An explosion and crash of a military transport plane in Pakistan that killed Pakistani president Mohammad Zia ul-Haq this week is certain to create new turmoil in a region already torn by war and political unrest.

Also killed in the crash were Arnold L. Raphel, the U.S. ambassador to Pakistan, and Brig. Gen. Herbert M. Wassom, the senior U.S. military attache to Pakistan. Many of Zia's top aides and military commanders also died in the disaster that took the lives of 39 people.No cause of the crash has been determined at this point, but the reports of an explosion certainly raise the question of sabotage.

The sudden vacuum in Pakistan's leadership - Zia was essentially a dictator at the head of a military junta - raises serious problems for Pakistan and its neighbors. For example, Pakistan is home to 3.5 million Afghan refugees and a pipeline for U.S. military aid funneled to the anti-Soviet rebels. What happens, if anything, to that arrangement now?

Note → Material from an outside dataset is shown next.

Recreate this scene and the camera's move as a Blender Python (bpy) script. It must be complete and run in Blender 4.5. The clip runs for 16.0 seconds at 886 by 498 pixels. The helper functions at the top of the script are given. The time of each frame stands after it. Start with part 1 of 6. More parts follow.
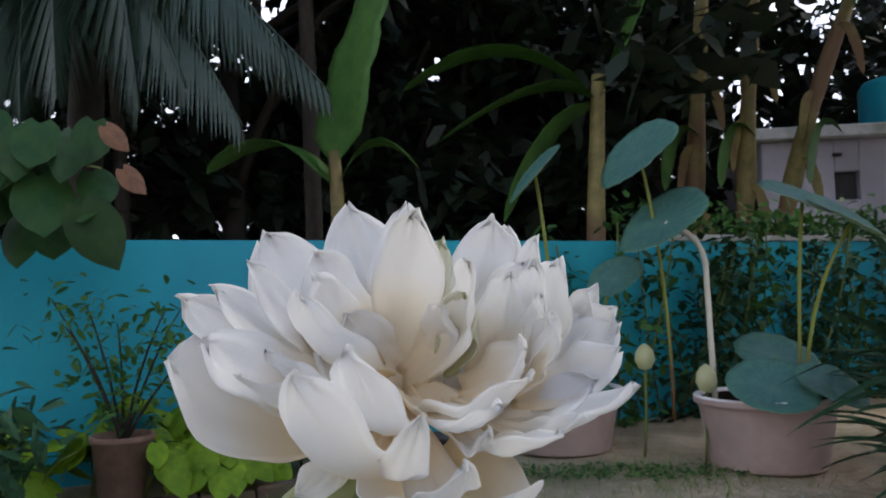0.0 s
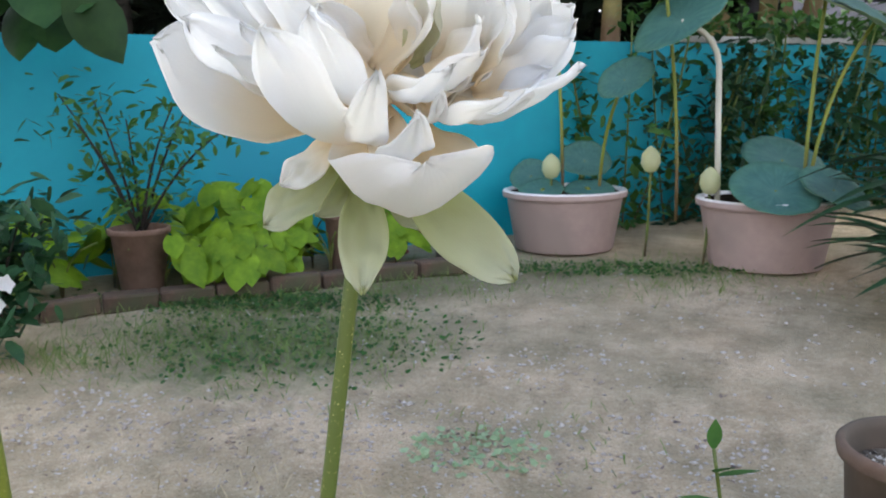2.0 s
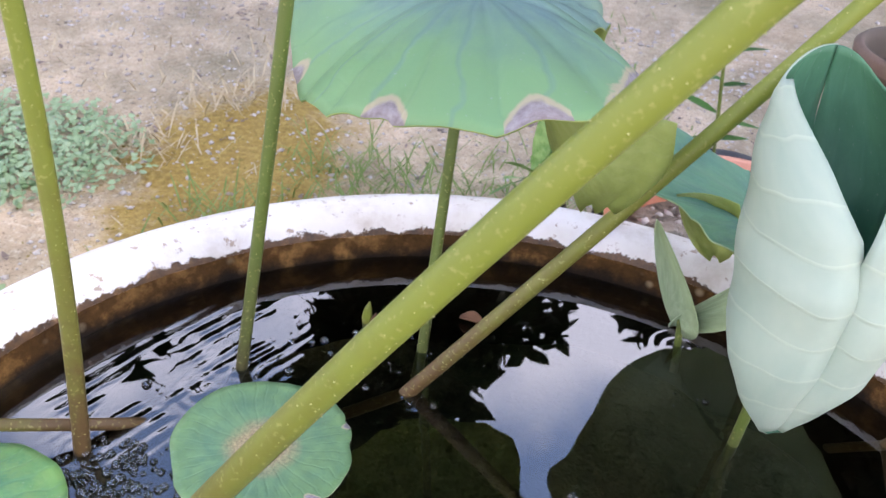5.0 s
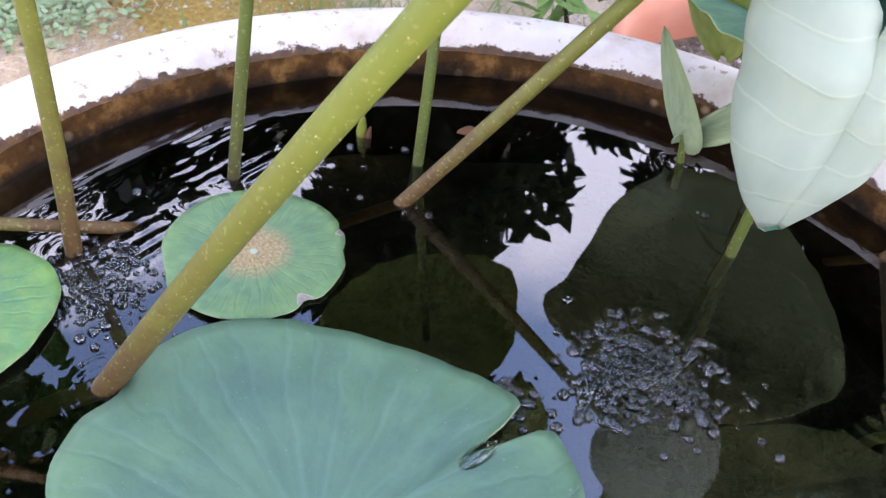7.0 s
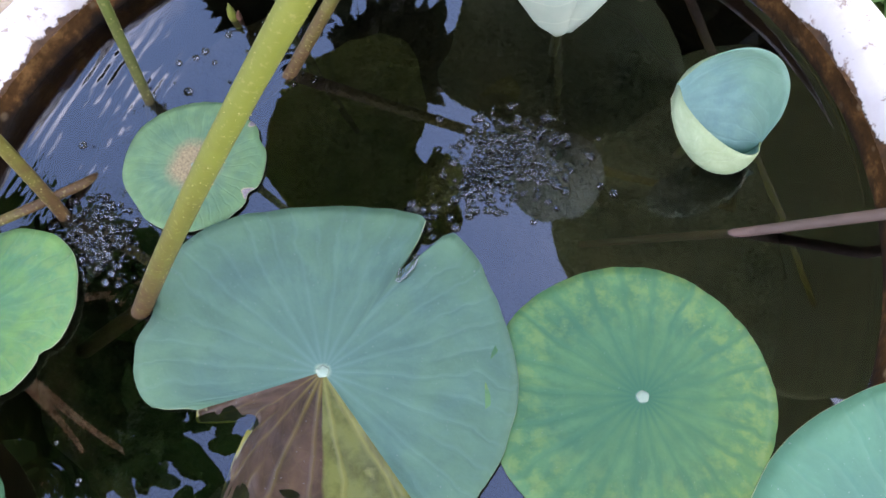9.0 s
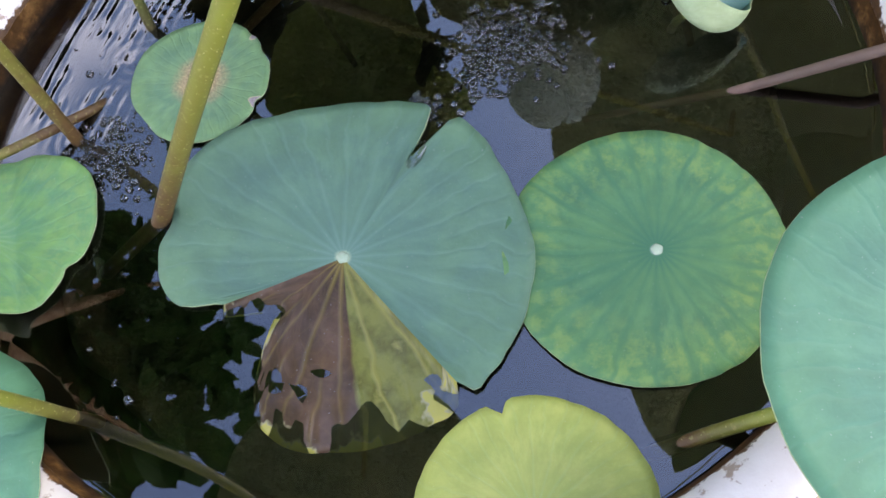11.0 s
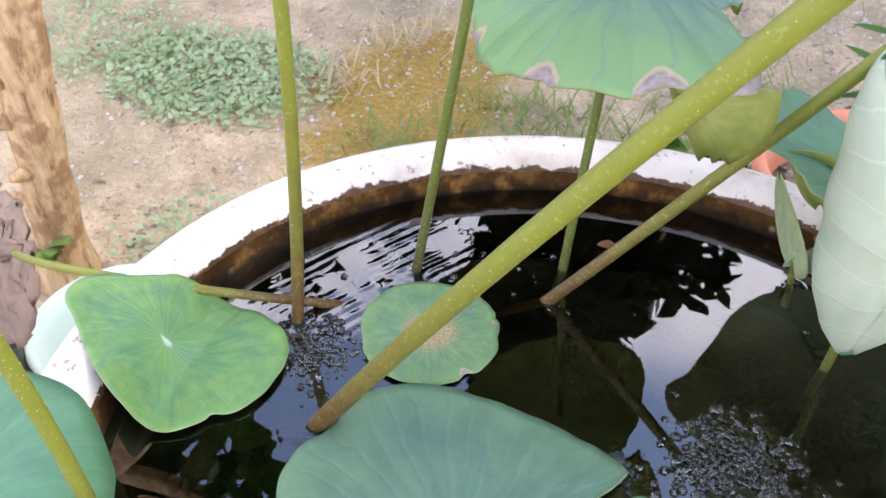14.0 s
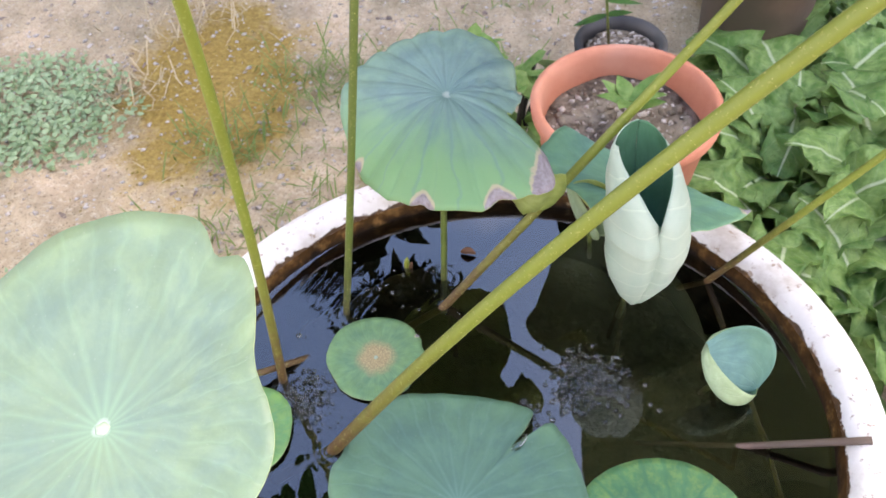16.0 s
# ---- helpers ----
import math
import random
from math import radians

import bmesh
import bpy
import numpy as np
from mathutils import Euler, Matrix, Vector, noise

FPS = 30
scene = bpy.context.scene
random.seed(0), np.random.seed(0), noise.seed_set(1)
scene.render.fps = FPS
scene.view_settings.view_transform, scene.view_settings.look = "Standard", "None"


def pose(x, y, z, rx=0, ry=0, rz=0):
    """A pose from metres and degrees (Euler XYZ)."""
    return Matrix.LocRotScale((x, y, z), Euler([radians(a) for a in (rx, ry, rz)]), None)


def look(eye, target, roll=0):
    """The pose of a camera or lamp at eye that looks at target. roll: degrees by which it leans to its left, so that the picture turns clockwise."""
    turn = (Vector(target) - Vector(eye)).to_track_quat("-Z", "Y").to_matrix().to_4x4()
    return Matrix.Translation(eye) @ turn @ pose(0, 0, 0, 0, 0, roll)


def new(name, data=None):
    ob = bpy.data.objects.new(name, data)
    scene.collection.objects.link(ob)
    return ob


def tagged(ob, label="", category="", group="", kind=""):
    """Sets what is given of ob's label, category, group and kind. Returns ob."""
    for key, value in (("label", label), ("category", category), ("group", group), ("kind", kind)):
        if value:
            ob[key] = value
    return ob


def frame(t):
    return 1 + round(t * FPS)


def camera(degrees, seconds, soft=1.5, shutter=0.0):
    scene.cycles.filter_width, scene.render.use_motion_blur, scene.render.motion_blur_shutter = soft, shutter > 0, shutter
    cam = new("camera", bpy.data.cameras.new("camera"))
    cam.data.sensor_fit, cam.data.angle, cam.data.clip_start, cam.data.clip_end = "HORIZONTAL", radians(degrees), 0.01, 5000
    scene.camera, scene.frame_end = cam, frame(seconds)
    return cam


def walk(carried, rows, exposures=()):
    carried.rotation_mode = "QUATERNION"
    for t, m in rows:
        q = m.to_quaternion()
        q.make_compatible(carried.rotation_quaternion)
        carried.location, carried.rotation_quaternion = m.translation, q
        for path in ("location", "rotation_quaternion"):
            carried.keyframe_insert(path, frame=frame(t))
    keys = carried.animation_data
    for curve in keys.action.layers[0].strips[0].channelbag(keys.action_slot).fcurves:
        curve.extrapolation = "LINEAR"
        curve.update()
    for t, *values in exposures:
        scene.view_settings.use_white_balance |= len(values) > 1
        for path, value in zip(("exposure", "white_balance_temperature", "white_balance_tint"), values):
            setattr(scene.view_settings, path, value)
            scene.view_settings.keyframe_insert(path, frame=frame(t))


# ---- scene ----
cam = camera(56.7, 16.0)
PATH = [
    (0, (0.054, -0.052, 0.950), (-0.182, 1.730, 1.055), -1.5),
    (0.5, (0.056, -0.047, 0.953), (-0.177, 1.738, 0.995), -1.2),
    (1, (0.061, -0.049, 0.951), (-0.174, 1.735, 0.933), -1.0),
    (1.5, (0.062, -0.069, 0.929), (-0.184, 1.708, 0.780), -1.2),
    (2, (0.072, -0.076, 0.911), (-0.191, 1.677, 0.600), -0.9),
    (2.5, (0.074, -0.085, 0.887), (-0.189, 1.643, 0.460), -0.2),
    (3, (0.072, -0.090, 0.858), (-0.193, 1.603, 0.307), 0.1),
    (3.5, (0.078, -0.100, 0.831), (-0.180, 1.526, 0.103), 1.0),
    (4, (0.087, -0.106, 0.821), (-0.160, 1.486, 0.016), 2.4),
    (4.5, (0.093, -0.109, 0.803), (-0.158, 1.439, -0.080), 3.5),
    (5, (0.097, -0.108, 0.789), (-0.134, 1.357, -0.233), 4.7),
    (5.2, (0.099, -0.113, 0.778), (-0.124, 1.330, -0.276), 5.1),
    (7.3, (0.112, -0.119, 0.754), (-0.060, 1.077, -0.580), 5.4),
    (7.5, (0.124, -0.114, 0.770), (-0.027, 0.971, -0.658), 5.2),
    (8, (0.139, -0.095, 0.834), (0.024, 0.813, -0.715), 1.8),
    (8.5, (0.158, -0.100, 0.885), (0.039, 0.674, -0.735), -7.5),
    (9, (0.160, -0.110, 0.910), (0.035, 0.599, -0.740), -16.1),
    (9.5, (0.158, -0.122, 0.923), (0.023, 0.485, -0.766), -24.6),
    (9.7, (0.152, -0.129, 0.924), (0.003, 0.424, -0.783), -28.2),
    (11.8, (0.144, -0.193, 0.876), (0.036, 0.770, -0.641), -13.6),
    (12, (0.146, -0.188, 0.875), (0.059, 0.857, -0.588), -10.8),
    (12.5, (0.158, -0.184, 0.867), (0.077, 1.083, -0.409), -5.6),
    (13, (0.147, -0.183, 0.858), (-0.076, 1.185, -0.290), -2.3),
    (13.5, (0.130, -0.189, 0.852), (-0.328, 1.128, -0.287), -1.1),
    (14, (0.125, -0.194, 0.849), (-0.407, 1.089, -0.297), 0.5),
    (14.5, (0.122, -0.204, 0.857), (-0.407, 1.035, -0.337), 0.9),
    (15, (0.129, -0.216, 0.873), (-0.386, 0.986, -0.365), -1.7),
    (15.5, (0.123, -0.224, 0.983), (-0.254, 0.977, -0.304), -4.1),
    (16, (0.067, -0.281, 1.128), (-0.013, 0.902, -0.227), -3.4),
]
# exposure: the picture brightens as the view sinks from the sky to the tub
cam.data.dof.use_dof = True
cam.data.dof.focus_distance, cam.data.dof.aperture_fstop = 0.40, 34.0
GAIN = [(0, -1.24, 6500, 5), (1, -1.16, 6500, 3), (1.5, -0.98, 6500, 2), (2.0, -0.40, 6600, 1), (2.5, -0.14, 6650, 1), (3.5, -0.26, 6800, 7),
        (4.0, -0.08, 6700, 10), (4.5, 0.20, 6600, 12), (5.2, 0.26, 6600, 13), (7.3, 0.40, 6500, 17), (9.0, 0.28, 6450, 16), (9.7, 0.16, 6500, 15),
        (11.8, 0.16, 6900, 12), (12.5, 0.28, 7050, 12), (13, 0.66, 7150, 13), (14, 0.30, 7100, 12), (15, 0.08, 7100, 12), (16, 0.24, 7100, 12)]
walk(cam, [(t, look(eye, target, roll)) for t, eye, target, roll in PATH], GAIN)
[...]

And an unfriendly India, worried about Pakistan's work on a nuclear bomb, is likely to become ever more jittery with the unexpected disruption of the political scenery.

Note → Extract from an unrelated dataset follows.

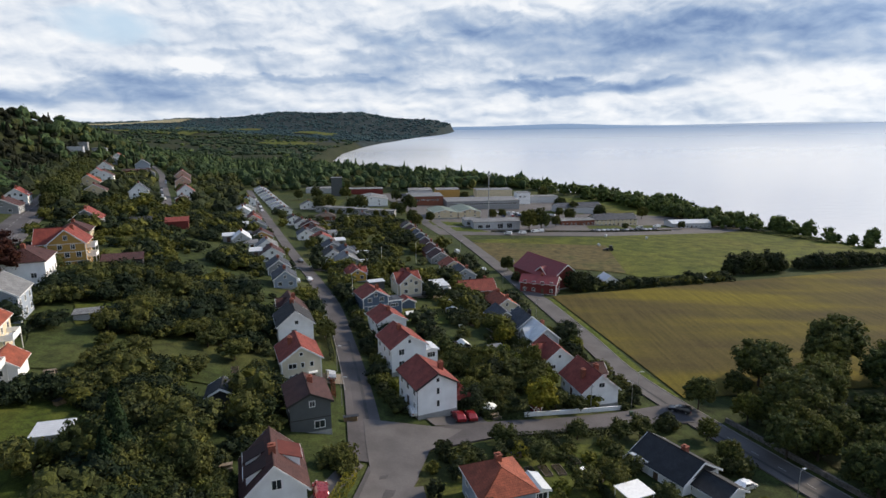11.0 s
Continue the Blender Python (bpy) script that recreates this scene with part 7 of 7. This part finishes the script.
# gravestones in rows
GSTONE = [surface("grey_granite", (0.24, 0.24, 0.24), 0.6, scale=3, vary=0.2), surface("dark_granite", (0.07, 0.07, 0.075), 0.4, scale=3, vary=0.2), surface("red_granite", (0.24, 0.12, 0.09), 0.5, scale=3, vary=0.2)]
GM = []
for k, (w, h) in enumerate(((0.7, 0.8), (0.6, 1.0), (0.9, 0.65))):
    bm = bmesh.new()
    box(bm, -w / 2, w / 2, -0.09, 0.09, -0.2, h)
    box(bm, -w / 2 - 0.1, w / 2 + 0.1, -0.2, 0.2, -0.2, 0.12)
    bmesh.ops.bevel(bm, geom=list(bm.edges), offset=0.04, segments=2, affect="EDGES")
    me = bpy.data.meshes.new("gravestone")
    bm.to_mesh(me)
    bm.free()
    me.materials.append(GSTONE[k])
    GM.append(me)
rg = np.random.default_rng(5)
count = 0
for row in range(16):
    for col in range(12):
        x, y = 66 + col * 5.0 + row * 0.9, 206 - row * 5.6 + col * 0.9
        if near_line(x, y, RIGHT) < 8.5 or rg.random() < 0.35 or y > 198 + (x - 58) * 0.16 or count > 120:
            continue
        ob = new("gravestone", GM[int(rg.integers(3))])
        ob.matrix_basis = pose(x, y, land(x, y) + 0.05, 0, 0, 60 + rg.uniform(-6, 6))
        tagged(ob, "small granite gravestone on dark gravel", "gravestone", "gravestones in rows")
        count += 1


def garden_set(x, y, a):
    t = thing("garden_table", "weathered white garden table in the grass", "table", pose(x, y, land(x, y), 0, 0, a), "garden tables")
    bm = bmesh.new()
    box(bm, -0.8, 0.8, -0.4, 0.4, 0.70, 0.75)
    part("tabletop", bm, WHITE, t)
    for sx in (-0.7, 0.7):
        for sy in (-0.3, 0.3):
            bm = bmesh.new()
            box(bm, sx - 0.04, sx + 0.04, sy - 0.04, sy + 0.04, -0.1, 0.70)
            part("leg", bm, WHITE, t)


for x, y, a in ((5, 242, 20), (13, 262, 40), (0, 226, 10), (22, 166, 30), (-36, 176, 20), (15, 140, 50), (-60, 205, 10)):
    garden_set(x, y, a)


def tent(x, y, w, label, mat, ang=20):
    t = thing("garden_pavilion", label, "pavilion", pose(x, y, land(x, y), 0, 0, ang), "garden pavilions")
    bm = bmesh.new()
    c = [bm.verts.new(p) for p in ((-w, -w, 2.1), (w, -w, 2.1), (w, w, 2.1), (-w, w, 2.1), (0, 0, 3.0))]
    d = [bm.verts.new(p) for p in ((-w, -w, 1.9), (w, -w, 1.9), (w, w, 1.9), (-w, w, 1.9))]
    for k in range(4):
        bm.faces.new((c[k], c[(k + 1) % 4], c[4]))
        bm.faces.new((d[k], d[(k + 1) % 4], c[(k + 1) % 4], c[k]))
    part("canopy", bm, mat, t)
    for sx in (-1, 1):
        for sy in (-1, 1):
            bm = bmesh.new()
            tube(bm, (sx * w * 0.96, sy * w * 0.96, -0.2), (sx * w * 0.96, sy * w * 0.96, 2.05), 0.04, n=6)
            part("post", bm, WHITE, t)


tent(10.7, 263.5, 1.6, "white canvas garden pavilion on posts", WHITE)
tent(2.6, 253.5, 1.6, "grey canvas garden pavilion on posts", WALLS["sheet"])
tent(2.4, 280.0, 1.3, "greenish glass garden pavilion", WALLS["sheet"])
tent(18.0, 238.0, 1.5, "white garden pavilion beside the slate roof", WHITE)
tent(13.0, 286.0, 1.7, "white canopy beside the brick bungalow", WHITE)

cn = thing("canopy", "thin white flat canopy on slim posts", "canopy", pose(28.2, 158.4, land(28.2, 158.4), 0, 0, 22))
bm = bmesh.new()
box(bm, -2.3, 2.3, -2.0, 2.0, 2.3, 2.42)
part("roof", bm, WHITE, cn)
for sx in (-2.1, 2.1):
    for sy in (-1.8, 1.8):
        bm = bmesh.new()
        box(bm, sx - 0.06, sx + 0.06, sy - 0.06, sy + 0.06, -0.4, 2.3)
        part("post", bm, WHITE, cn)

# small red playhouse by the white wall
house("tiny falu red playhouse with white trim", 18.4, 187.6, 20, 1.6, 1.8, 1.2, 2.0, "red", "red", plinth=0.0, cat="playhouse", name="playhouse", chim=(), fronts=[(0, 0.5, 0.4, 0.4)], sides="", over=0.15, group="", down=0.5)

# the farther shore across the lake
bm = bmesh.new()
prev = None
for k in range(61):
    x = 40 + 4900 * k / 60
    y = 4875
    h = 12 + 9 * (0.5 + 0.5 * math.sin(k * 0.21 + 0.6)) + 3 * noise.noise((k * 0.3, 0, 0)) + 16 * math.exp(-((x - 1000) / 420) ** 2) + 0.006 * x
    a, b, c = bm.verts.new((x, y, 20)), bm.verts.new((x, y + 4, 38 + h)), bm.verts.new((x, y + 30, 20))
    if prev:
        bm.faces.new((prev[0], a, b, prev[1]))
        bm.faces.new((prev[1], b, c, prev[2]))
    prev = (a, b, c)
me = bpy.data.meshes.new("backdrop")
bm.to_mesh(me)
bm.free()
HAZEHILLS, n, l, p = node_mat("haze_glow_hills")
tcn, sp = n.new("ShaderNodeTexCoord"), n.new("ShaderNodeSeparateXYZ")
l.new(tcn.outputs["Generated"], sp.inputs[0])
# blue haze painted as a glow of the hills, paler towards the east
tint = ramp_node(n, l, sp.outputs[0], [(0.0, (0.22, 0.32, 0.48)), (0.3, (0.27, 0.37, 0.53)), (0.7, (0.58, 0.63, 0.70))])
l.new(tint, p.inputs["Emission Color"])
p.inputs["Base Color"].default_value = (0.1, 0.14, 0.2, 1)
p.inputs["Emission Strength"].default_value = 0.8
me.materials.append(HAZEHILLS)
tagged(new("backdrop", me), "far hills glowing in painted blue haze on the opposite shore", "hills", kind="structure")
for t in [q for pool in TREES.values() for q in pool] + list(CARS.values()):
    for o in (*t.children_recursive, t):
        bpy.data.objects.remove(o)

Even without Zia, the 450,000-man army remains in command. But there will be power struggles between Zia's allies and enemies. Ethnic minorities who have suffered in restless silence may seize this opportunity to raise rebellions of their own.

Despite his being considered a "special friend" of the U.S., Zia could not be classified as a "good guy." He overthrew the democratically elected government of Zulfikar Ali Bhutto in 1977. Bhutto was later hanged.

Bhutto's daughter, Benazir Bhutto, returned to Pakistan in 1986 after two years in exile and has been trying to build a power base to oust Zia, something like Corazin Aquino did in the Philippines.

Elections are scheduled in Pakistan for Nov. 16. Zia had been carefully pulling the strings, but his death introduces a whole new scenario. If what's left of the government tries to cancel those elections, it could lead to riots. If they take place as planned, the outcome has suddenly become anybody's guess.